Determine the count of lines holding "Python" and give that count alone.
******************************
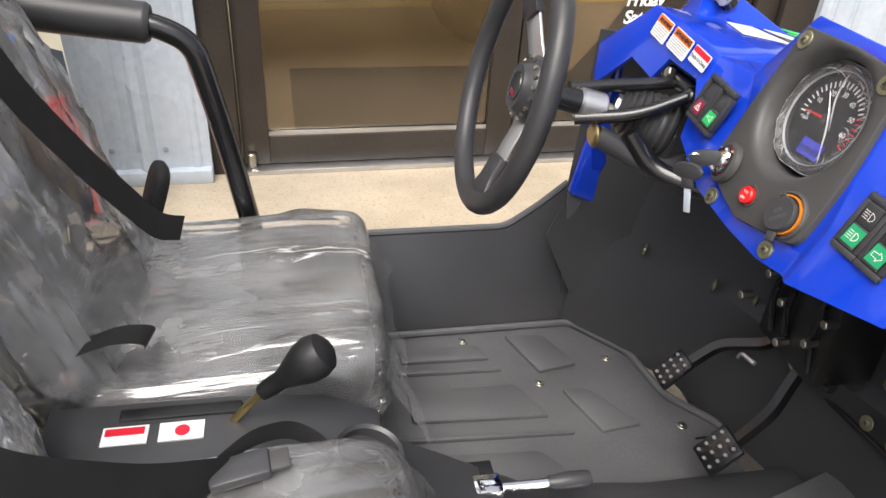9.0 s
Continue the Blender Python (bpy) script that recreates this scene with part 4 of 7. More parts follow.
    def flash(pts):
        """A black sweep on the white edge: (position along, position across) of its outline."""
        def at(t, q):
            i = min(len(edge0) - 2, int(t))
            a_, b_ = Vector(edge0[i]).lerp(Vector(edge0[i + 1]), t - i), Vector(skirt[i]).lerp(Vector(skirt[i + 1]), t - i)
            return a_.lerp(b_, q) + Vector((0, -0.0035, 0))
        for (t0, a0, b0), (t1, a1, b1) in zip(pts, pts[1:]):
            part("black_flash", fix(shell([at(t0, a0), at(t1, a1), at(t1, b1), at(t0, b0)], [(0, 1, 2, 3)], 0.0015, out=(0, -1, 0))), BLACKV, fl)
    flash(((0.12, 0.35, 0.40), (0.46, 0.60, 0.98)))
    flash(((1.15, 0.10, 0.16), (1.55, 0.26, 0.62), (1.999, 0.56, 0.98)))
    flash(((3.0, 0.08, 0.14), (3.3, 0.14, 0.40), (3.999, 0.20, 0.52), (4.999, 0.26, 0.56), (5.999, 0.40, 0.62), (6.9, 0.52, 0.66)))
    flash(((3.3, 0.86, 0.94), (3.999, 0.76, 0.98), (4.999, 0.74, 0.98), (5.999, 0.78, 0.98)))
    # black skirt below the mudguard, ahead of the wheel
    up = [(0.130, -.600, .756), (0.196, -.612, .748), (0.232, -.600, .746), (0.246, -.562, .750), (0.330, -.548, .744), (0.352, -.522, .742), (0.402, -.494, .748)]
    dn = [(0.200, -.600, .556), (0.285, -.606, .553), (0.305, -.602, .553), (0.318, -.568, .553), (0.410, -.552, .548), (0.424, -.528, .546), (0.436, -.505, .548)]
    led = [(0.205, -.618, .530), (0.290, -.626, .529), (0.325, -.622, .528), (0.345, -.612, .526), (0.428, -.592, .518), (0.446, -.575, .514), (0.458, -.555, .512)]
    bt = [(0.262, -.590, .335), (0.292, -.604, .320), (0.320, -.604, .322), (0.345, -.603, .330), (0.385, -.600, .338), (0.400, -.596, .342), (0.420, -.588, .346)]
    v, f = rows([up, dn, led, bt])
    sk = part("side_skirt", fix(shell(v, f, 0.008, 0.003)), PLASTIC, CAR, "textured black plastic skirt")
    for x, y, z in ((0.174, -.614, .731), (0.214, -.612, .733), (0.288, -.560, .731), (0.375, -.516, .738)):
        screw((x, s * (0.002 - y), z), (0, s, 0.05), sk, 0.010)


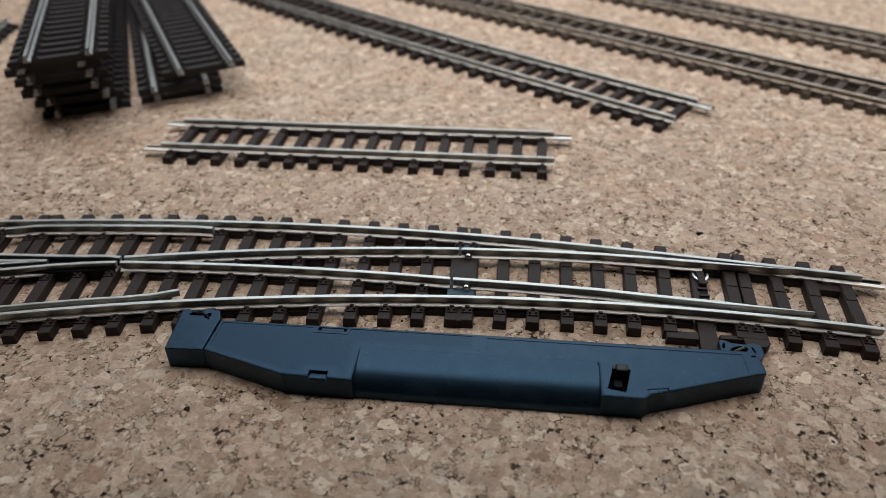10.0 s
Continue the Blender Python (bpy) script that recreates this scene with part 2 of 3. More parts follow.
******************************
## The reply
2